### Required task
Please set down exactly the lines of the listing below from the line containing "finishes the script." through the line containing "return Vector((x, (w", both lines included, leaving out all other lines.

++++++++++++++++++++

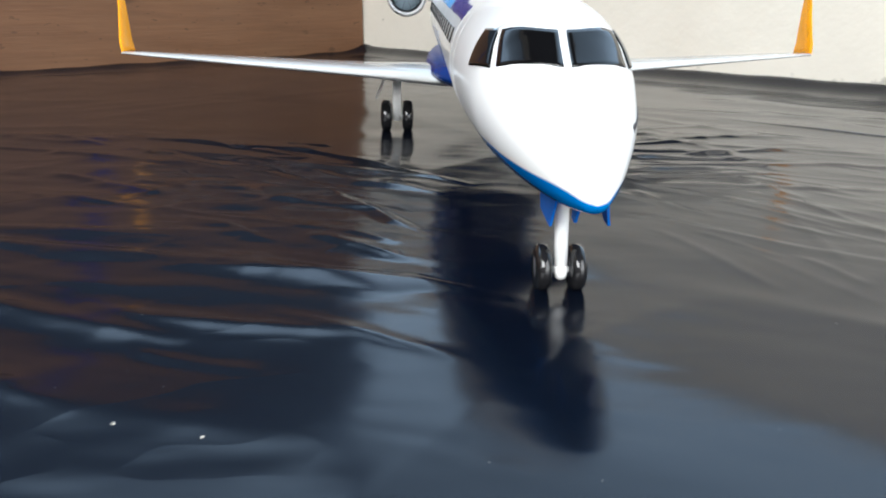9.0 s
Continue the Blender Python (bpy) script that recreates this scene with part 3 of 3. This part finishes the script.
def hull(x, ang, lift=0.0):
    """The point of the hull at x and an angle in degrees: 0 to port, 90 up, 180 to starboard."""
    zc, top, bottom, w = station(x)
    c, s = math.cos(radians(ang)), math.sin(radians(ang))
    return Vector((x, (w + lift) * c, zc + ((top - zc) if s > 0 else (zc - bottom)) * s + lift * s))


def hull_at(x, y, z, lift=0.0):
    zc, top, bottom, w = station(x)
    hz = (top - zc) if z > zc else (zc - bottom)
    return hull(x, math.degrees(math.atan2((z - zc) / hz, y / w)), lift)


nose_x = [-0.0215 - 0.06 * (k / 24) ** 1.6 for k in range(25)]
xs = nose_x + [-0.0815 - k * 0.004 for k in range(1, 26)] + [-0.1815 - k * 0.012 for k in range(1, 25)] + [-0.4695 - k * 0.0062 for k in range(1, 36)]
part("fuselage", loft([[hull(x, a * 5.0) for a in range(72)] for x in xs]), M_FUSE, plane, "glossy white fuselage with blue belly bands and orange tail")
part("tail_cone", spun([(-0.692, 0.0015), (-0.6905, 0.0028), (-0.684, 0.0034)], "x", 16, (0, 0, 0.0925)), M_SILVER, plane, "small silver tail cone tip")

# belly fairing round the wing roots
FAIR = [(-0.244, 0.009, 0.0400, 0.0015), (-0.256, 0.0155, 0.0432, 0.0040), (-0.272, 0.0210, 0.0450, 0.0065), (-0.290, 0.0300, 0.0460, 0.0086), (-0.31, 0.0352, 0.0462, 0.0102), (-0.37, 0.0370, 0.0460, 0.0117),
        (-0.42, 0.0352, 0.0472, 0.0115), (-0.45, 0.0315, 0.0490, 0.0100), (-0.475, 0.0260, 0.0508, 0.0076), (-0.495, 0.0180, 0.0525, 0.0045)]


def fairing_ring(x, w, zc, h):
    ring = []
    for k in range(40):
        a = 2 * math.pi * k / 40
        c, s = math.cos(a), math.sin(a)
        ring.append(Vector((x, w * math.copysign(abs(c) ** 0.95, c), zc + h * math.copysign(abs(s), s))))
    return ring


part("belly_fairing", loft([fairing_ring(*f) for f in FAIR]), M_BELLY, plane, "glossy dark blue belly fairing at the wing roots")


def foil(lead, trail, thick, up=Vector((0, 0, 1)), droop=0.0, n=16):
    """A wing section from its leading to its trailing edge, up being its thickness direction."""
    lead, trail = Vector(lead), Vector(trail)
    upper, lower = [], []
    for k in range(n + 1):
        t = (1 - math.cos(math.pi * k / n)) / 2
        h = thick * 5 * (0.2969 * math.sqrt(t) - 0.126 * t - 0.3516 * t * t + 0.2843 * t ** 3 - 0.1015 * t ** 4) + 0.0003 * t
        p = lead.lerp(trail, t)
        upper.append(p + up * h * 1.15)
        lower.append(p - up * h * 0.85)
    return upper + lower[-2:0:-1]


def wing(side):
    s = side
    ob = []
    for y in (0.022, 0.036, 0.05, 0.075, 0.105, 0.125, 0.16, 0.20, 0.235, 0.2515):
        lead = -0.2904 - 0.469 * y
        kink = 0.112
        trail = -0.4212 if y < kink - 0.01 else -0.4207 - (y - kink + 0.01) * 0.108
        z = (0.0439 + 0.0335 * y) if s > 0 else (0.0411 + 0.0318 * y)
        reach = y if s > 0 else y * 1.014
        th = 0.105 if y < 0.06 else 0.085
        ob.append(foil((lead, s * reach, z), (trail, s * reach, z - 0.001), (lead - trail) * th))
    # rounded turn into the winglet
    return loft(ob)


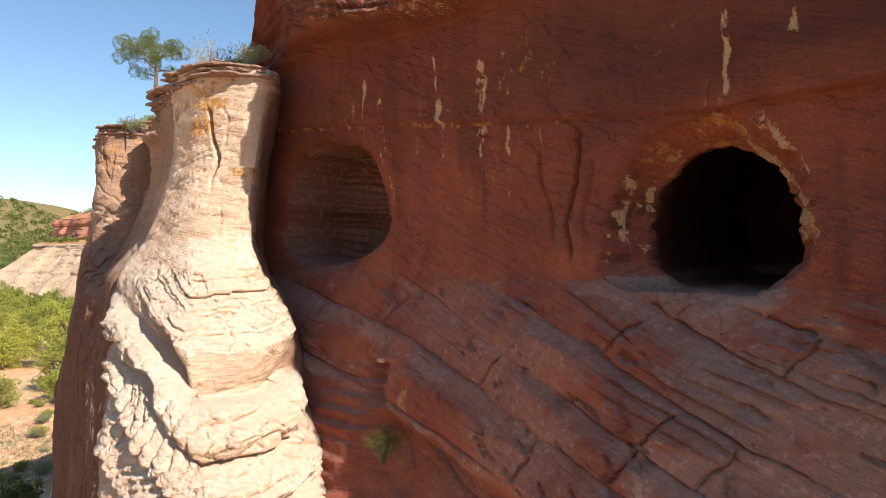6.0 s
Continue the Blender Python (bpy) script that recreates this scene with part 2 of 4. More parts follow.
RED_FAR = rock_material("red_far_sandstone", (0.52, 0.225, 0.145), (0.36, 0.135, 0.085), (0.55, 0.33, 0.22), dust=(0.50, 0.25, 0.15), bump_size=0.2, dip=1, size=2.0)
OUTCROP_ROCK = rock_material("outcrop_sandstone", (0.50, 0.21, 0.13), (0.36, 0.13, 0.08), (0.66, 0.44, 0.32), dust=(0.56, 0.34, 0.24), bump_size=0.09, dip=4, size=1.2)
HILL_SOIL = soil_material("red_hillside_soil", (0.47, 0.165, 0.085), (0.61, 0.29, 0.165), (0.47, 0.36, 0.14), 0.75)
VALLEY_SOIL = soil_material("valley_soil", (0.64, 0.33, 0.17), (0.70, 0.42, 0.25), (0.52, 0.47, 0.26), 0.85)
FAR_SOIL = soil_material("wooded_far_slope", (0.36, 0.20, 0.11), (0.27, 0.20, 0.09), (0.10, 0.12, 0.04), 1.0, cover=0.40)
JUNIPER_LEAF = leaf_material("juniper_foliage", (0.21, 0.235, 0.040), (0.50, 0.495, 0.105))
OLIVE_LEAF = leaf_material("olive_juniper_foliage", (0.145, 0.17, 0.032), (0.36, 0.37, 0.08))
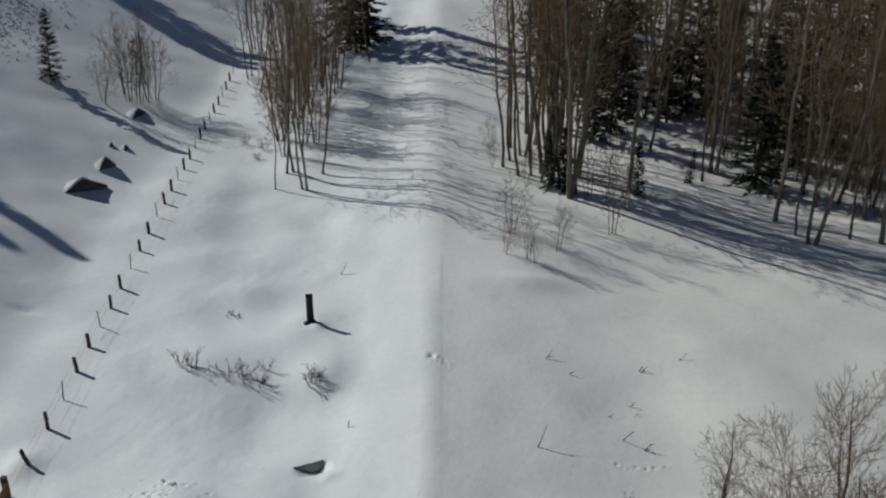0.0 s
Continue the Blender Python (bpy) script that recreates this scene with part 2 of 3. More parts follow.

++++++++++++++++++++

### Solution for this task
Continue the Blender Python (bpy) script that recreates this scene with part 3 of 3. This part finishes the script.
def hull(x, ang, lift=0.0):
    """The point of the hull at x and an angle in degrees: 0 to port, 90 up, 180 to starboard."""
    zc, top, bottom, w = station(x)
    c, s = math.cos(radians(ang)), math.sin(radians(ang))
    return Vector((x, (w + lift) * c, zc + ((top - zc) if s > 0 else (zc - bottom)) * s + lift * s))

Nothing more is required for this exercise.